VIEW FROM UNDER THE PORTICO OF THE TEMPLE OF EDFOU, UPPER EGYPT.

 

 

THIS view, taken from beneath the entrance of the portico, and looking across the grand peristyle court of the Temple to the back of the great propylon, is one of striking magnificence; it embraces the whole court; and the propylon, in noble proportion, seems to shut out the very sky towards the entrance. The cloistered corridor within the court, covered with painted hieroglyphics, offered its shelter from an Egyptian sun to the priests and those permitted to enter the sacred precincts. The propylon wants only its coved cornice to complete it. A bold torus forms an outline to these towers: between them, the entrance, with its beautiful cornice and enrichments of sculpture, offers one of the finest examples in Egypt of this peculiar architectural character. The vast faces of the towers are covered with gigantic figures, cut in bold intaglio-relievo, and represent the offerings made by the Pharaohs to the gods. The holes, which admitted light through the walls of these towers, served also to attach the staffs of the standards, from which, in days of ceremony,

the flags waved over the groups in procession.
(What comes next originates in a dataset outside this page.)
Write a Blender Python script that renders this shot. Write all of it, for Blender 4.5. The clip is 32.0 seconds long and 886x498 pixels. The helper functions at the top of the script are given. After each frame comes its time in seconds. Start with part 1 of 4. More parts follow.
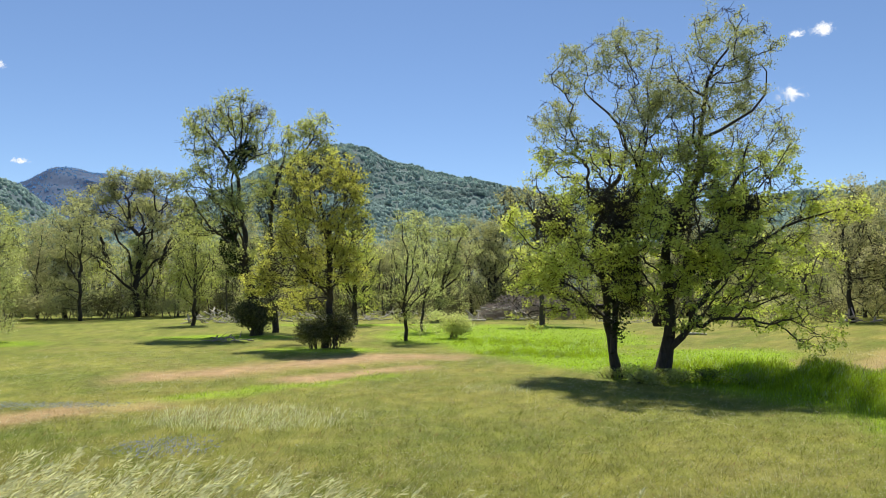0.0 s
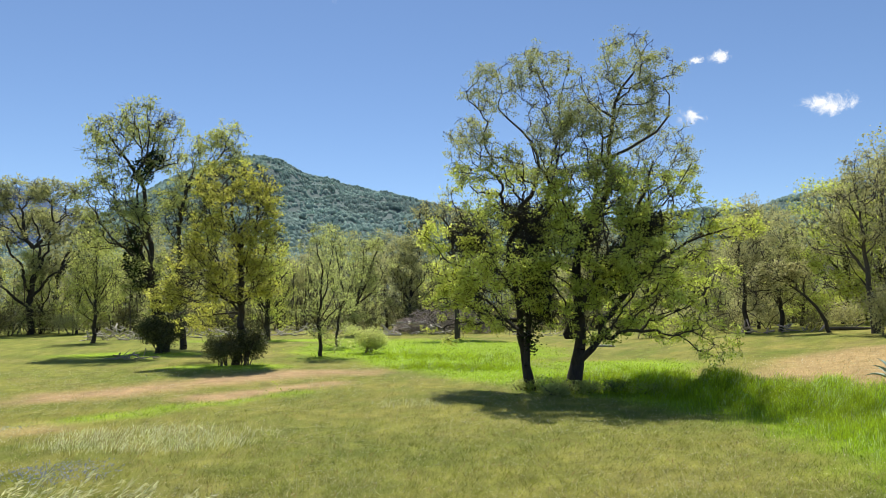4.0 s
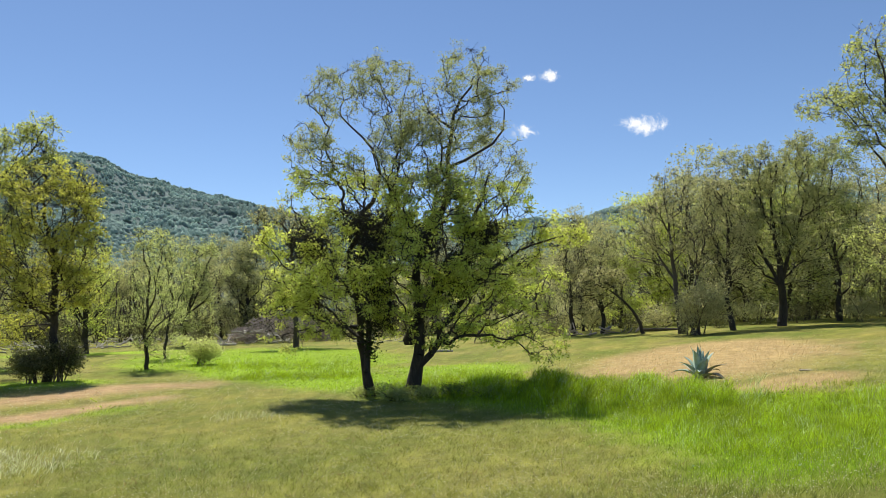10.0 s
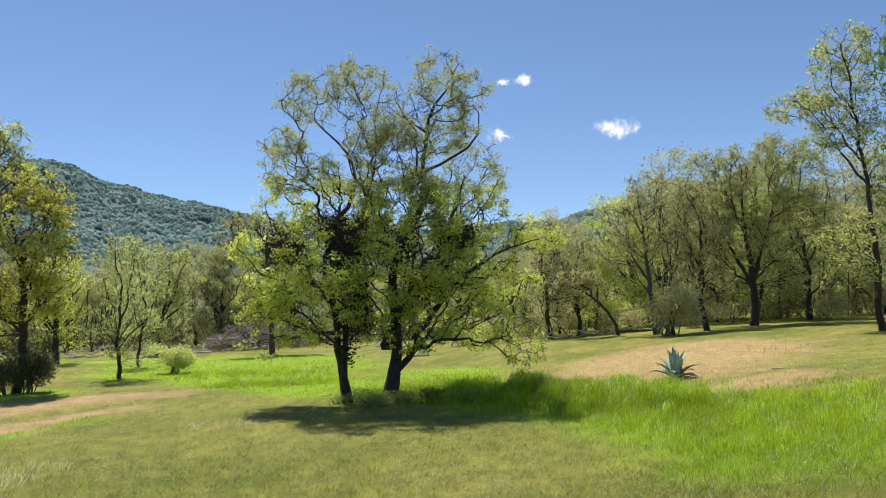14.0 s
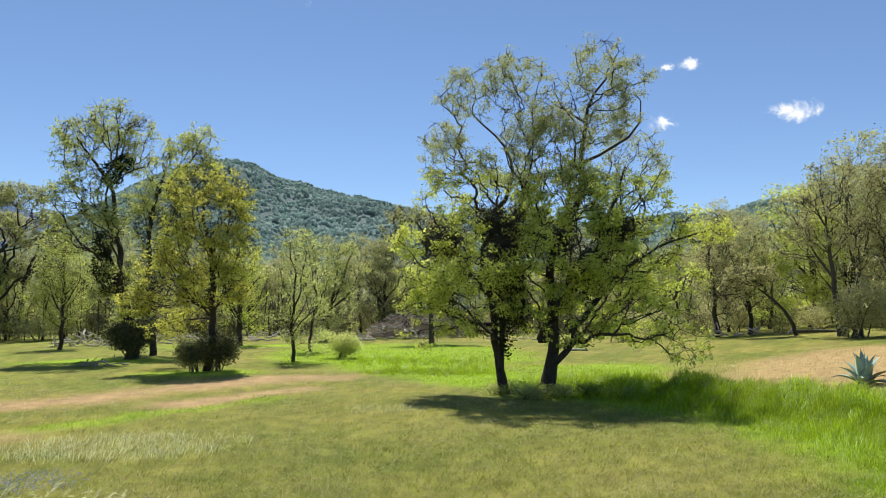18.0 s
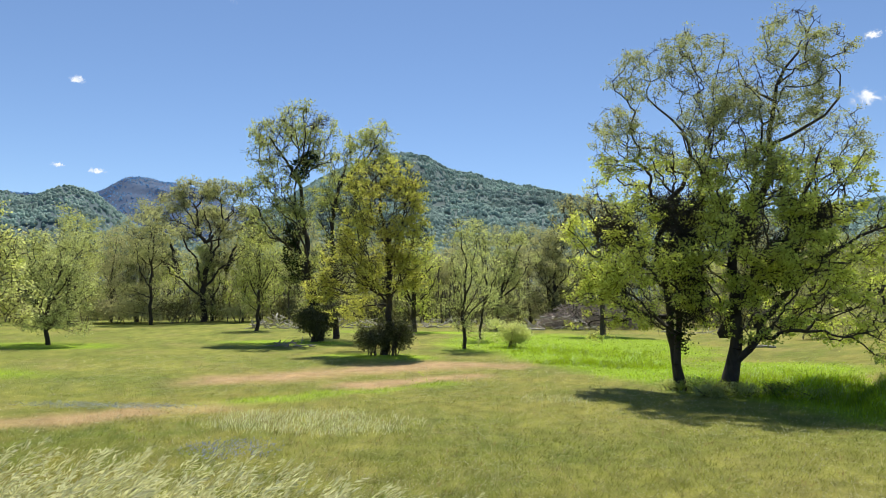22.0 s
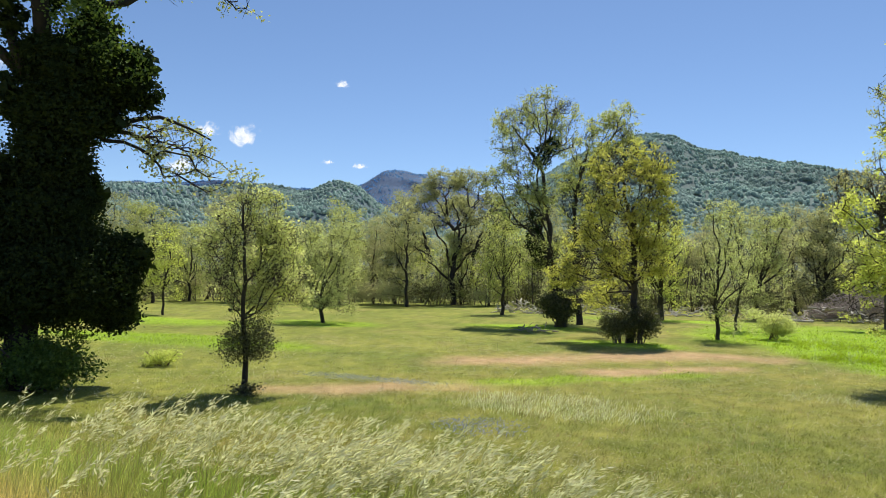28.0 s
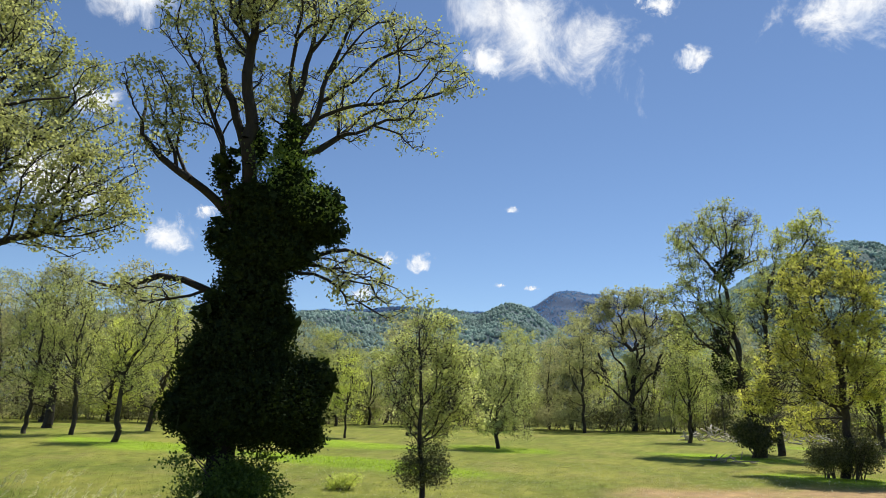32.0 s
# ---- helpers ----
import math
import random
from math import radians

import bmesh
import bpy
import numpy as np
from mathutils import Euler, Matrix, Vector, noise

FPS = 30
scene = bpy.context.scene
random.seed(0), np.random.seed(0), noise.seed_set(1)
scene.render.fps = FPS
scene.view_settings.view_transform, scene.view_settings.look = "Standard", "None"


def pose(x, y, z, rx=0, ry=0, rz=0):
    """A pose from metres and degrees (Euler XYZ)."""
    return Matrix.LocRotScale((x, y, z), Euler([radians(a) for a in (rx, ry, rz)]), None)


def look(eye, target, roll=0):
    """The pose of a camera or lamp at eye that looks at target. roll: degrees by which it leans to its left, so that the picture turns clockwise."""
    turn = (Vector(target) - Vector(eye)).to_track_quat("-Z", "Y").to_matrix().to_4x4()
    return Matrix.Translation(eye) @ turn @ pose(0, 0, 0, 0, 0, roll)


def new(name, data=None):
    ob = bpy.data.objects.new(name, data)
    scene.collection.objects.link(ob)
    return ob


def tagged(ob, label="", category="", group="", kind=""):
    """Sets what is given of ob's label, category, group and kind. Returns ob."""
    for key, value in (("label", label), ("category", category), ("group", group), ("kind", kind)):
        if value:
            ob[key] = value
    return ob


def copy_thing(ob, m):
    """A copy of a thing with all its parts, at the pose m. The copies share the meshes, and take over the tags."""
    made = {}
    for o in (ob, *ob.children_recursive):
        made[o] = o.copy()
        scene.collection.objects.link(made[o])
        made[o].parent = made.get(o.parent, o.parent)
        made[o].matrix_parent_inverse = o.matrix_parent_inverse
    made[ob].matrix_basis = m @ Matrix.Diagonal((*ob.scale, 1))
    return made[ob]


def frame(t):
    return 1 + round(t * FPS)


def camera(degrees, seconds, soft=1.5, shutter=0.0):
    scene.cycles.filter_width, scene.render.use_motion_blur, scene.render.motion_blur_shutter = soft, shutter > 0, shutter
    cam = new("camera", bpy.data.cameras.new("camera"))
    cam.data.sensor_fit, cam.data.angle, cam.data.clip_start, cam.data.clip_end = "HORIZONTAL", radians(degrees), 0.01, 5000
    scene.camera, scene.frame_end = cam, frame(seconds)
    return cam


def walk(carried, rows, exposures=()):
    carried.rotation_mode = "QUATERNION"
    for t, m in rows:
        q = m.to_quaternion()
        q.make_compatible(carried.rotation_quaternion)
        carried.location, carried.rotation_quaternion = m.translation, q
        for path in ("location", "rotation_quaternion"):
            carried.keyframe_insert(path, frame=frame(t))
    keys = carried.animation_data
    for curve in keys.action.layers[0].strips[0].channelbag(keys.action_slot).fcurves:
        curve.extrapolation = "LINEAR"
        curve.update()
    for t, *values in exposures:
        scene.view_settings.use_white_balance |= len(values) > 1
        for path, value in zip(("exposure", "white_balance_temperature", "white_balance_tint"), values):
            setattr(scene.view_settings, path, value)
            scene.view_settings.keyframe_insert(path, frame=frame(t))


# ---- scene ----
EYE = 3.0
# seconds, heading (degrees clockwise from +y), tilt upwards, roll
TURNS = [
    (0.0, -0.000, 3.500, 0.000),
    (0.5, 0.937, 3.690, -0.061),
    (1.0, 1.770, 3.870, -0.102),
    (1.5, 2.510, 4.076, -0.054),
    (2.0, 3.223, 4.299, 0.042),
    (2.5, 3.942, 4.515, 0.093),
    (3.0, 4.766, 4.650, 0.043),
    (3.5, 5.739, 4.663, -0.090),
    (5.5, 10.059, 4.460, -0.705),
    (6.0, 11.157, 4.465, -0.691),
    (6.5, 12.329, 4.460, -0.639),
    (7.0, 13.602, 4.374, -0.550),
    (7.5, 14.924, 4.291, -0.529),
    (8.0, 16.161, 4.285, -0.581),
    (8.5, 17.147, 4.409, -0.684),
    (9.0, 17.936, 4.649, -0.805),
    (9.5, 18.704, 4.904, -0.902),
    (10.0, 19.601, 5.032, -1.013),
    (10.5, 20.645, 5.024, -1.073),
    (11.0, 21.730, 4.913, -1.148),
    (11.5, 22.677, 4.833, -1.282),
    (12.0, 23.352, 4.811, -1.433),
    (12.5, 23.575, 4.878, -1.645),
    (13.0, 23.272, 5.032, -1.826),
    (13.5, 22.525, 5.199, -1.879),
    (15.5, 17.370, 5.346, -1.366),
    (16.0, 15.664, 5.324, -1.245),
    (16.5, 13.923, 5.282, -0.993),
    (17.0, 12.249, 5.194, -0.771),
    (17.5, 10.604, 5.079, -0.589),
    (18.0, 8.880, 4.971, -0.459),
    (18.5, 6.974, 4.898, -0.306),
    (19.0, 5.011, 4.862, -0.248),
    (19.5, 3.058, 4.827, -0.098),
    (20.0, 1.271, 4.750, 0.044),
    (20.5, -0.350, 4.635, 0.287),
    (21.0, -1.888, 4.484, 0.431),
    (21.5, -3.311, 4.331, 0.527),
    (22.0, -4.749, 4.125, 0.571),
    (22.5, -6.185, 3.937, 0.619),
    (23.0, -7.693, 3.692, 0.656),
    (23.5, -9.344, 3.447, 0.772),
    (24.0, -11.088, 3.239, 0.881),
    (24.5, -12.977, 3.063, 0.923),
    (25.0, -14.886, 2.963, 0.890),
    (25.5, -16.663, 2.905, 0.881),
    (27.5, -22.571, 2.697, 1.186),
    (28.0, -24.106, 2.674, 1.247),
    (28.5, -26.060, 2.610, 1.296),
    (29.0, -28.375, 2.572, 1.410),
    (29.5, -30.766, 2.837, 1.470),
    (30.0, -33.004, 3.771, 1.485),
    (30.5, -34.807, 5.452, 1.570),
    (31.0, -36.179, 7.672, 1.553),
    (31.5, -37.250, 10.006, 1.554),
    (32.0, -38.182, 12.154, 1.412),
]
cam = camera(63.8, 32.0, 0.6)
walk(cam, [(t, pose(0, 0, EYE, 0, 0, -yaw) @ pose(0, 0, 0, 90 + tilt) @ pose(0, 0, 0, 0, 0, roll)) for t, yaw, tilt, roll in TURNS],
     [(0.0, 0.30), (29.5, 0.31), (30.8, 0.26), (32.0, 0.18)])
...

    The accumulations of sand within and about the Temple of Edfou, together with the vast heaps of corn kept here by the Government, in magazines divided by earthen walls, conceal the bases of columns round the court; and, within the pronaos, the sand has choked up all access to the sanctuary. Owing to the covering of the roof by the huts of the modern inhababitants, a small part only of the interior is accessible through a narrow aperture, and can only be examined with the aid of a light.

    In the foreground, the large coved cornices of the jambs, without a lintel, of the entrance, are here seen in all their magnitude; the figures, with the rest or move upon them are proportionate, and have ample space, and the sand, rising to the level of the cornice, make their summits accessible. In comparison with these figures, how enormous are these capitals! and yet how beautiful their structure! this well deserves attention. Each reed which rises above the bands is surmounted with the lotus-flower, and each two supports one larger, which springs up between them; on each two, again of these, rests another flower, double the size of the former; above and between each of these rises a still larger lotus, until one more between each pair, still increasing in magnitude, completes this noble member of the column. Each, as it rises, spreads out, till the whole, in exquisitely proportioned composition, becomes the lotus capital of the Egyptian Temple, on which a small square abacus rests, and props the entablature. Still nearer, in this view, another variety of this capital appears: the pointed leaves of the plant spring from the reeds, and are surmounted by light flower-stalks, which alternate around the capital, in their terminations of a bud and a flower. The enormous stones, which rest upon and stretch from column to column, are among the wonders of Egyptian structure. On the front and back and on the soffit of these masses the winged globe and asps shed their influence over those who pass, and everywhere appear to guard or to warn the visitor.

    Perhaps no point in this vast edifice is made more striking by contrast, than the grand propylon, with a few mud huts which rest against it on the cornices of the colonnade that surrounds the court; they have scarcely more importance in the scene than swallows’ nests under the gable of a modern dwelling.